Chapter talk 11/17/19 – Br. Godric Begins his Novitiate

Chapter talk 11/17/19 – Br. Godric Begins his Novitiate

This morning our postulant Danny received the novice habit and this is the talk Fr Elias gave after Fr. Michael read from the  RB chapter 58:1-8

ABBOT ELIAS DIETZ, O.C.S.O.

Sunday Chapter, November 17, 2019

Br. Godric Begins his Novitiate

Text: RB 58.1-8:

“…Let him be shown all the hard and rugged things through which we pass on to God.”

This last statement is the key to understanding the whole of the process of entrance and formation. First of all, we must be sure to hear it correctly: it does not say that we go to God despite hard and bitter things or that we go to God by merely putting up with unpleasant experiences; it says that we go to God precisely through such things. It might be considered a paraphrase of Jesus’ word in the gospel: “the gate is narrow and the way is hard that leads to life” (Mt 7:14).

Formation is not about conveying some sort of secret or hidden wisdom to newcomers. It has more to do with reminding brothers of the Christian way. We come to the monastery to live out the gospel, which is only possible if we are willing to go through the narrow gate.

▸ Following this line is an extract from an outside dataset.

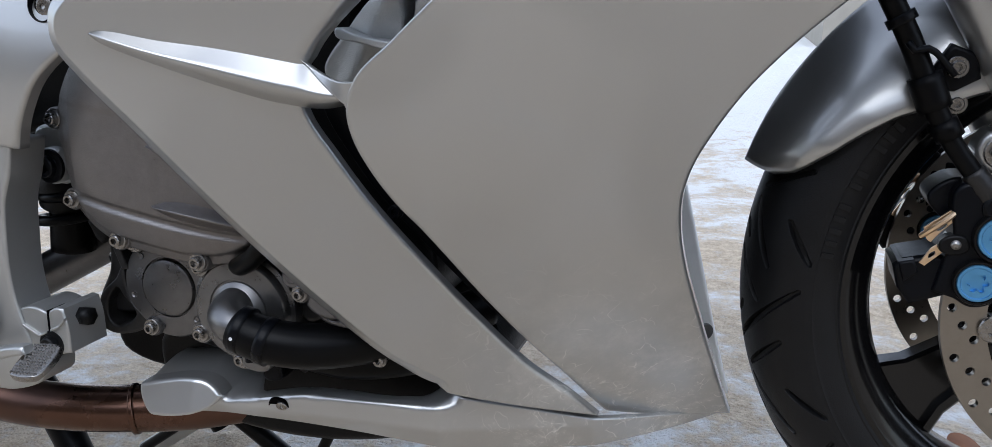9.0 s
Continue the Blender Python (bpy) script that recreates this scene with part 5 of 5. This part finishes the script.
# stands under the engine
stand = S("centre_stand", tube([(-0.225, -0.098, 0.115), (-0.195, -0.102, 0.070), (-0.165, -0.108, 0.020), (-0.140, -0.112, -0.040)], [0.017, 0.018, 0.017, 0.014], 18), SATIN, bike, "black centre stand")
S("foot", tube([(-0.150, -0.112, -0.036), (-0.105, -0.112, -0.036)], 0.010, 12), SATIN, stand)
S("leg", tube([(-0.225, 0.098, 0.115), (-0.165, 0.108, 0.020), (-0.140, 0.112, -0.030)], [0.017, 0.017, 0.014], 18), SATIN, stand)
side = S("side_stand", tube([(-0.055, 0.01, 0.068), (-0.110, 0.02, 0.028), (-0.200, 0.035, -0.034)], [0.010, 0.011, 0.012], 16), CAST, bike, "bare metal side stand")
S("spring", tube([(-0.070, -0.012, 0.070), (-0.120, -0.006, 0.030), (-0.175, 0.0, -0.010)], 0.006, 12), SATIN, side)
S("stand_brace", tube([(-0.095, 0.02, 0.068), (-0.050, 0.025, 0.035), (0.010, 0.03, -0.010)], 0.011, 12), DARK, bike)
S("stand_bracket", tube([(-0.075, -0.10, 0.098), (-0.055, -0.10, 0.096), (-0.040, -0.10, 0.100)], [0.008, 0.013, 0.010], 14), DARK, bike)
S("drain_tube", tube([(0.150, -0.10, 0.135), (0.140, -0.10, 0.118), (0.118, -0.10, 0.075)], 0.0055, 12), RUBBER, bike)
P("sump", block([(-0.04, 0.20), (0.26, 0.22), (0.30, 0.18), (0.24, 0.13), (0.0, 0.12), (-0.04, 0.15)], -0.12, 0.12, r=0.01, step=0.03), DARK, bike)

# front wheel, turned a little to the left with the fork
STEER = radians(9)
HUB = Vector((0.794, 0.0, 0.296))
WM = Matrix.Translation(HUB) @ Matrix.Rotation(STEER, 4, "Z")
AX = WM @ pose(0, 0, 0, -90, 0, 0)  # z of a turned body to the left side of the bike
TR = 0.284


GROOVES = ((58, 2, 0, 78), (-70, 14, -17, 46), (-62, 58, -28, 84), (-24, 2, 16, 36), (80, 16, 52, 60), (-48, 2, -36, 12), (34, 2, 24, 12))  # each from and to: along and across the tread, mm


def tyre_mesh(radius, half, rim, fine=0.14, coarse=0.9, m=230, pitch=11):
    """A tyre with a rounded tread, cut with tapering slanted grooves; finer on the half that looks backwards."""
    ang = np.radians(np.r_[np.arange(80, 275, fine), np.arange(275, 440, coarse)])
    n = len(ang)
    s = -1 + 2 * np.arange(m) / (m - 1)
    q = np.clip(np.abs(s) / 0.80, 0, 1)
    th = q * radians(80)
    low = radius - half * 0.92 * (1 - math.cos(radians(80)))
    side = np.clip((np.abs(s) - 0.80) / 0.20, 0, 1)
    r = np.where(side > 0, low + (rim - low) * side, radius - half * 0.92 * (1 - np.cos(th)))
    v = np.where(side > 0, half - 0.010 * side ** 2 + 0.0010 * ((side > 0.80) & (side < 0.90)) + 0.0006 * ((side > 0.16) & (side < 0.20)), half * np.sin(th) / math.sin(radians(80)))
    turn = 2 * math.pi * radius * 1000 / pitch
    along = -ang[:, None] * radius * 1000 + np.where(s > 0, turn / 2, 0)[None, :]
    across = np.broadcast_to(q * 85, (n, m))
    cut = np.zeros((n, m))
    for a0, w0, a1, w1 in GROOVES:
        length = math.hypot(a1 - a0, w1 - w0)
        ta, tw = (a1 - a0) / length, (w1 - w0) / length
        for shift in (-turn, 0, turn):
            da, dw = np.mod(along, turn) - turn / 2 - a0 + shift, across - w0
            l = np.clip((da * ta + dw * tw) / length, 0, 1)
            d = np.hypot(da - l * length * ta, dw - l * length * tw)
            wide = 3.0 - 1.1 * np.abs(2 * l - 1) ** 2
            cut = np.maximum(cut, np.clip((wide + 0.4 - d) / 0.8, 0, 1) * (1 - 0.5 * np.abs(2 * l - 1) ** 3))
    cut = np.where(side[None, :] > 0, 0, cut) * 0.0055
    rr = r[None, :] - cut * np.cos(th)[None, :]
    vv = np.sign(s)[None, :] * (v[None, :] - cut * np.sin(th)[None, :])
    verts = np.stack([rr * np.cos(ang)[:, None], rr * np.sin(ang)[:, None], vv], 2).reshape(-1, 3).tolist()
    faces = []
    for i in range(n):
        k = (i + 1) % n
        faces += [(i * m + j, k * m + j, k * m + j + 1, i * m + j + 1) for j in range(m - 1)]
    return verts, faces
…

Does the novice truly seek God?, Benedict asks. The answer to this question is not something to be gleaned from conversation about motivations and convictions. The answer is to be observed in practice. Are there visible signs that this brother knows what the narrow gate is and that he consistently chooses it over easier or more attractive possibilities?

The criteria Benedict mentions are both wide-ranging and specific: eagerness for the Work of God, for obedience, and for trials. The Work of God, specifically means the liturgy in church, but zeal for it means much more than just showing up on time. Since the Work of God itself is based on the conviction that God is present everywhere, the signs to look for here are whether the brother’s life is shaped by prayer. As the Rule teaches, to place nothing before the Work of God is an outward expression of the more important inner choice to place nothing before Christ. In a way, the narrow gate, in the monastic context, is the totality of the community’s customs. Seen as a whole, they are hard work and a bitter pill, but, seen up close, they are small, manageable practices to be chosen over and over again day after day and year after year.

If Benedict mentions obedience here, it is because this way of life constantly challenges the will. How important is what I want, and how powerful is the force of my self-will? The surest practices here are to allow the bell to determine one’s next move and to be willing to accept doing things someone else’s way.

The third criterion, eagerness for opprobria—or ‘trials’ as translated here—needs close attention. It is easy to get a distorted view of these trials as invented or as unnecessarily imposed hardships or, worse yet, as a sort of masochism on the part of the novice. Aquinata Böckmann’s translation of the term is probably the most helpful. She calls it eagerness for ‘simple services’. The focus is on the commonness of the tasks. A novice who is eager for opprobria is someone who has discovered the importance of humility and who willingly, even eagerly, engages in whatever promotes or safeguards humility. It his way of reminding himself of Jesus’ word: “the gate is narrow and the way is hard that leads to life.”